Have credit cards undermined the virtue of deferred gratification?

“Discipline yourself to wait for what you want” is what we were taught by the Church, writes Mary Kenny

The first bill I pay at the beginning of each month is the sum due on my principal credit card. There was a month, recently, when I overlooked the regular payment – and naturally added interest appeared on the next bill. 

I won’t disparage my credit card provider because modern life would be difficult without one. But there is a school of thought that credit cards have undermined the values of thrift and saving over the past 50 years. Although American Express and Diners’ Club issued credit cards in the 1950s to the better-off, it wasn’t until 1966 that credit cards were made available to a much wider public.

Barclaycard launched its card with massive publicity and the catchy slogan which has since been denounced as undermining the basis of western civilisation: “Take the waiting out of wanting!” 

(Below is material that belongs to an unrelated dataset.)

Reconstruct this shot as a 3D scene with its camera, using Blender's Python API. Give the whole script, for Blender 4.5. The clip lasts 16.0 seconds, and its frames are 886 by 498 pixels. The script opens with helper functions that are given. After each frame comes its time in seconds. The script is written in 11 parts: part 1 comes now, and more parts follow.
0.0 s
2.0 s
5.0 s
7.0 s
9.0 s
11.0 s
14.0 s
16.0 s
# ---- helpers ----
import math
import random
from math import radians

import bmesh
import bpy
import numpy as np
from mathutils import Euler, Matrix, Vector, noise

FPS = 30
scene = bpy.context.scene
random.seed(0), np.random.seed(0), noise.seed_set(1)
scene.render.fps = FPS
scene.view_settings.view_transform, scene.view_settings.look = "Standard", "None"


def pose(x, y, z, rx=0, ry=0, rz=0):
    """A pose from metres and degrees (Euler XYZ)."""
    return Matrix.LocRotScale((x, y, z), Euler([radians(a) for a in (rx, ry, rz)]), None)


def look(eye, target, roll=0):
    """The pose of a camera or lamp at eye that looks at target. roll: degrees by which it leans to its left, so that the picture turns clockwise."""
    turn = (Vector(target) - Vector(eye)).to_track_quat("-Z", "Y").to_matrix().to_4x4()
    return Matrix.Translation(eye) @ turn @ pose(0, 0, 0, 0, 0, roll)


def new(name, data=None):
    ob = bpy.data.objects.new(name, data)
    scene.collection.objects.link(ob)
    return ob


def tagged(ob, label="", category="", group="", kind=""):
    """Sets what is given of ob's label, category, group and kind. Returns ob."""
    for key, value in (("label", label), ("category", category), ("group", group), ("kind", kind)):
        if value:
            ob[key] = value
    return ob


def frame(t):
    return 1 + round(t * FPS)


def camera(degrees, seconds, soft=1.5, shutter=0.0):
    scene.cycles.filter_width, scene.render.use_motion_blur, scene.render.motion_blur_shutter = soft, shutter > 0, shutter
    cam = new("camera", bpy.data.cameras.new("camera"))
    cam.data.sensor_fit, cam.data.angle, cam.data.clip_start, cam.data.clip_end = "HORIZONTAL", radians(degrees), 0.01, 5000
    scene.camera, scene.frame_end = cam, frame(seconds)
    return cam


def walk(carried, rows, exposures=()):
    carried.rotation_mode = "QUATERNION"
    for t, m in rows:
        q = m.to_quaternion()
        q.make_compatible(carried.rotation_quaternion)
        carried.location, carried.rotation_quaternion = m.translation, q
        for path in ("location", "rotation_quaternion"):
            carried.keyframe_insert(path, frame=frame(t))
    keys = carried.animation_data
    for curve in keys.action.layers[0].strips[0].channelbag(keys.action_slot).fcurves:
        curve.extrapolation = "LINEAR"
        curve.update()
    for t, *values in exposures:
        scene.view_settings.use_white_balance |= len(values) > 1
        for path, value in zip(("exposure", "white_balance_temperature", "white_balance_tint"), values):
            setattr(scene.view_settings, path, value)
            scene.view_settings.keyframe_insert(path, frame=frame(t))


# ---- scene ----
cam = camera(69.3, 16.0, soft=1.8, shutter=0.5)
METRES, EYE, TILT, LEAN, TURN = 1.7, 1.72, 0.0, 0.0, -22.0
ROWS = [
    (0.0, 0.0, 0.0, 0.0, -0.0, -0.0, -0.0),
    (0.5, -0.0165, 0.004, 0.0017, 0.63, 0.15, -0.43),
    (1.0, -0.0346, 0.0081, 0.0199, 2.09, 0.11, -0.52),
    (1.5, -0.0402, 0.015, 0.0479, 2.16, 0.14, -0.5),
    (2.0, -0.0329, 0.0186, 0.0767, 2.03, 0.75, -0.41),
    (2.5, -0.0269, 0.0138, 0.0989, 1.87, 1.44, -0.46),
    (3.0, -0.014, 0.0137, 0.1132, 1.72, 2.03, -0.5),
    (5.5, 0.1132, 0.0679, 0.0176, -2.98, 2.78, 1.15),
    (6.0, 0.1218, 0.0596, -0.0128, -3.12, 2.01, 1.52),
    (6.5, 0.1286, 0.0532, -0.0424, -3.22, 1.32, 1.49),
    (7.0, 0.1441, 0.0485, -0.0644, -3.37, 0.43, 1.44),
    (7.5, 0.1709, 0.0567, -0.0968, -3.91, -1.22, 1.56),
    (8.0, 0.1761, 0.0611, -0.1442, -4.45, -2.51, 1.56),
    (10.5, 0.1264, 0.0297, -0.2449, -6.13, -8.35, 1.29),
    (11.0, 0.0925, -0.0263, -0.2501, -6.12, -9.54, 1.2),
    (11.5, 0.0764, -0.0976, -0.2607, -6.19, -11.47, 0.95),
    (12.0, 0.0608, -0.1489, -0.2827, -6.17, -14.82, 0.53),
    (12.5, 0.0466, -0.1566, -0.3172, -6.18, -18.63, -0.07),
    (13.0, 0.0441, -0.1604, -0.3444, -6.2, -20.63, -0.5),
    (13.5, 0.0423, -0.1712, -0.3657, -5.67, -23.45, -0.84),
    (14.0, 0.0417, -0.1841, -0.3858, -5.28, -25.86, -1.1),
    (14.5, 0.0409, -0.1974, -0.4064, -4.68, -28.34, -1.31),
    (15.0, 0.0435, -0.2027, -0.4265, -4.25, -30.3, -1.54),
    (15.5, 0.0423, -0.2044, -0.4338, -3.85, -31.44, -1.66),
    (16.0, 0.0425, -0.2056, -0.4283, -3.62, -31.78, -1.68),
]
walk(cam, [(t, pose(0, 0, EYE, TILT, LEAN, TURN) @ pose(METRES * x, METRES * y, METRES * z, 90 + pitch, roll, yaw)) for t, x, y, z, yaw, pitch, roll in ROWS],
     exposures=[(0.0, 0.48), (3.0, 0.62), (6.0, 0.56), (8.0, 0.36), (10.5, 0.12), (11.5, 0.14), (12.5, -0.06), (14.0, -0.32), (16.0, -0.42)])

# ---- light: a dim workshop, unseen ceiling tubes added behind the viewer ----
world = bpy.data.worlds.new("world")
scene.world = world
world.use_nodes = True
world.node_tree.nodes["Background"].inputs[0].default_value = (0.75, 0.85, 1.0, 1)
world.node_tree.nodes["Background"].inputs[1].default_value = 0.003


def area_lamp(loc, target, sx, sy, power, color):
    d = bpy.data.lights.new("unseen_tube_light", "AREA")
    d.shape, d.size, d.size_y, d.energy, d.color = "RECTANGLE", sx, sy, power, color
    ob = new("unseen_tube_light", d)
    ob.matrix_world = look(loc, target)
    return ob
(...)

This was the ultimate invitation to consumerism. It said that you shouldn’t have to wait for anything you desire. Reflecting the spirit of the age, the novelist Kingsley Amis wrote a book entitled I Want It Now – take the waiting out of wanting anything.

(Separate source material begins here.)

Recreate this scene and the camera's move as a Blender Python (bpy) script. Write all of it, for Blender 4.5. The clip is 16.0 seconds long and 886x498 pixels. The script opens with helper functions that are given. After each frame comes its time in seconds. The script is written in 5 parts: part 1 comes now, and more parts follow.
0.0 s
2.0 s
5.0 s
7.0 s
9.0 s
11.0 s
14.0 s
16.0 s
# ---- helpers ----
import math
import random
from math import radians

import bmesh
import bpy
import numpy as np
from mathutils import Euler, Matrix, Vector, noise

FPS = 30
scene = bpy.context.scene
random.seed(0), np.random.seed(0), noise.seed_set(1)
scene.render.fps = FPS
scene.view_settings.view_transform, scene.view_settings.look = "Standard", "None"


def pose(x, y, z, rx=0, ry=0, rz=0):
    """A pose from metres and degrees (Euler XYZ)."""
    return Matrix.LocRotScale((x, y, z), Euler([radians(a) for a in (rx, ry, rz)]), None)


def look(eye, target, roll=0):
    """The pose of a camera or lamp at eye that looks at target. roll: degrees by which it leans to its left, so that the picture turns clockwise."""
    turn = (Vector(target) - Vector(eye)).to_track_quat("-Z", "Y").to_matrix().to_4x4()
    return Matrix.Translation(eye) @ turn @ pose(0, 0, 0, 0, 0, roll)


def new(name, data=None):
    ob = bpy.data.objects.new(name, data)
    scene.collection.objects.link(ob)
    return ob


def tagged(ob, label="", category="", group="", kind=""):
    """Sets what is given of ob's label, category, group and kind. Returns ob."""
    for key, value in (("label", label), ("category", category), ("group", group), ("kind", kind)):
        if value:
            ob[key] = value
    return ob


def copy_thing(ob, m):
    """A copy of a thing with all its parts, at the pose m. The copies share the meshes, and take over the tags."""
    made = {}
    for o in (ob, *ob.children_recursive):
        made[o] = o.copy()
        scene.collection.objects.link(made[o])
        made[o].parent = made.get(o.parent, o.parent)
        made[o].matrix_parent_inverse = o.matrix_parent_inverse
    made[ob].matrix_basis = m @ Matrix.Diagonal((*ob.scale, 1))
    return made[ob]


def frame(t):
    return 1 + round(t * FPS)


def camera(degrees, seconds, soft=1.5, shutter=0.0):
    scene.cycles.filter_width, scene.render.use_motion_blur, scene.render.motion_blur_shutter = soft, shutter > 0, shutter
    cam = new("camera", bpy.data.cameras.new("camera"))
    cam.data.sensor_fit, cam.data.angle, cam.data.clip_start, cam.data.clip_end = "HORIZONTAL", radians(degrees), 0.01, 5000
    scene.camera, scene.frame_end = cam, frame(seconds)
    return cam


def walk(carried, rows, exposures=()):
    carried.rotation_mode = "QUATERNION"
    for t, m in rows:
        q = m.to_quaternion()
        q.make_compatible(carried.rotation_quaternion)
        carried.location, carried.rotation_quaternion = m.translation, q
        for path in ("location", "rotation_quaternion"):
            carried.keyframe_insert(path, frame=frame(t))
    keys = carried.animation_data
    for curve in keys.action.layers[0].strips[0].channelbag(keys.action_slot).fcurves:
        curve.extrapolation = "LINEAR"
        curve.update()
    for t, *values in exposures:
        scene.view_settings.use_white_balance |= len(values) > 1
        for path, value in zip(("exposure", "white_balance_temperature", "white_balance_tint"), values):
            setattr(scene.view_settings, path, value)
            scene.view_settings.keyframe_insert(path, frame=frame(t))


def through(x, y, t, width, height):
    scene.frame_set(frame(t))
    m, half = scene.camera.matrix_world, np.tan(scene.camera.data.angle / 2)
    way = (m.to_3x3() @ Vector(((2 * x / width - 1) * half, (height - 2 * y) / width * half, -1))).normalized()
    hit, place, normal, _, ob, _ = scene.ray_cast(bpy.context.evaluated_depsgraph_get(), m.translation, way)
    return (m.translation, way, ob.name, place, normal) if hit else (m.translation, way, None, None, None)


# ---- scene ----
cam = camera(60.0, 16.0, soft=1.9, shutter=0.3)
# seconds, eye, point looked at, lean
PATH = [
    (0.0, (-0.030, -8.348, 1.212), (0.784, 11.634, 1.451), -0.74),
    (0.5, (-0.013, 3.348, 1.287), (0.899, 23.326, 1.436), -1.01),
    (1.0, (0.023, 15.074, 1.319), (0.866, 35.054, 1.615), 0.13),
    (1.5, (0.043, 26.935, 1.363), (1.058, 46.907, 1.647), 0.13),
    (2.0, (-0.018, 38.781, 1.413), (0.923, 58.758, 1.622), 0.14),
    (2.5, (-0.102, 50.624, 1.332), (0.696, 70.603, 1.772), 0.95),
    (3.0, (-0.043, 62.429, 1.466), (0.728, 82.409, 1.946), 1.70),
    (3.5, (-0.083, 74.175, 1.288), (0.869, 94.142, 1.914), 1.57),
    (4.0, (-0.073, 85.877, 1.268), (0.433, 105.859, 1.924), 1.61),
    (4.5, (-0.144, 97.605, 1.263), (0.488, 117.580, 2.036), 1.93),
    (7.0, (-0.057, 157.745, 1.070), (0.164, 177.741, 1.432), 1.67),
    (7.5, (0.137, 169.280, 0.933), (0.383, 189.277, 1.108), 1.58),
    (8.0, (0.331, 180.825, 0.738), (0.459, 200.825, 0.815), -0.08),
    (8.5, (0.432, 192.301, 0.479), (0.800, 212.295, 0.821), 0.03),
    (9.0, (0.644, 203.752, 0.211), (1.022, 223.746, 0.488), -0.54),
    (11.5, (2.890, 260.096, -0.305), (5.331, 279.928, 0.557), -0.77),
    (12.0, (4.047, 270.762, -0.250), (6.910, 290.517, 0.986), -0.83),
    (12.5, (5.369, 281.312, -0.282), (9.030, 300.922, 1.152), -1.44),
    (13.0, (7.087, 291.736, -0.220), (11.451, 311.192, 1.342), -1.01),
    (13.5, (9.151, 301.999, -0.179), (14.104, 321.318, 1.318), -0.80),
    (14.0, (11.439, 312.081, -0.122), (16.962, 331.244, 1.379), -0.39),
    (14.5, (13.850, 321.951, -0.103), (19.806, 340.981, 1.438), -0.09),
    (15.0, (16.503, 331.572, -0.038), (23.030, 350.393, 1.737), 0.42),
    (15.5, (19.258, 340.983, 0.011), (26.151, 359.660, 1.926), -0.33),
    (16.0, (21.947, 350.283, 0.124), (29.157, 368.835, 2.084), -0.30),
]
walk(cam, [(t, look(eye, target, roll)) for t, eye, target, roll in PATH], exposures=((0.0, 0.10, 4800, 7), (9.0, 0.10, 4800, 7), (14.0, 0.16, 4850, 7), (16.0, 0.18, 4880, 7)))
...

Deferred gratification had been the rock on which a stable bourgeois society had been built. To save for something, putting the pennies in the piggy-bank, and to wait until you had sufficient means to purchase it, was once a hallowed notion, duly accompanied by advice which underlined the message – “cut your coat according to your cloth”.

Abstinence

It could be said that the Church reinforced such ideas at a spiritual level with fasting and abstinence. Discipline yourself to wait for what you want. Defer that chocolate treat until Easter Day!

But the credit card prompted a revolution of instant, rather than deferred gratification. And it is from this mentality – argue some social historians – that nations have piled up huge debts. 

When bankers are sent to prison for their misdeeds, isn’t that related to the casual acceptance of easy debt, unreasonable borrowing, and financial bubbles?

Some of, yes, have been irresponsible with our credit cards. 

I once had 12 credit cards and was gaily paying interest on all of them until a sensible woman bank manager took me aside – and finally helped reduced me to two.

However, although credit cards did change attitudes, and sometimes prompted financial incontinence, we should remember that people did get into debt before the advent of Visa. 

Poor people went to pawnbrokers, and purchased items on the Hire Purchase system, colloquially known as the ‘never-never’ or, in Ireland, the ‘Kathleen Mavourneen’ because of the lines “it may be for years and it may be forever”.

Shame

The Church once condemned usury and being in debt was a cause for shame. It no longer is. But the mad consumerism which lies behind that 1966 message of “take the waiting out of wanting” has brought many headaches and heartaches all the same. 

 

Maynooth and marriage

The reported shenanigans at Maynooth seminary certainly require elucidation and explanation. But the picture of misbehaviour and alleged sexual harassment (and gay dating apps) will surely increase the demand for married priests and for the ordination of women.

I can think of pastorally gifted men who would have made wonderful priests, but they also felt called to marriage and family life. Indeed, my father was in that very position: he studied to be a Jesuit, but felt that he couldn’t maintain lifelong bachelorhood. 

 

The ratchet effect on conscience

It has now been accepted by the British Medical Association (which supports abortion rights) that any doctor who opposes abortion on grounds of conscience can wave goodbye to advance in his or her career. 

The 1967 Abortion Act guaranteed a ‘conscience clause’ which promised that doctors (and nurses) should never be forced to carry out abortions against their conscience. But a parliamentary committee at Westminster has heard that the conscience clause is now seldom respected, and the evidence is strong that pro-life doctors are actively discriminated against.

This is what’s known as the ratchet effect of any law or practice: step by step, the ratchet is inched forward, so that what’s exceptional gradually becomes the norm.  

Choice

There are doctors in Ireland who believe there should be choice to end a pregnancy, and they’re entitled to express their view, according to their consciences.  But they are not discriminated against in their careers – some hold important positions – and not informed, by parliamentary committee, that they cannot advance in their profession because of their opinions. 

The virtual ban on pro-life doctors in Britain means that Catholics and other Christians will think twice about entering medicine, and will certainly feel that it is prudent to keep their views to themselves. Which is another way of silencing all objections on grounds of conscience.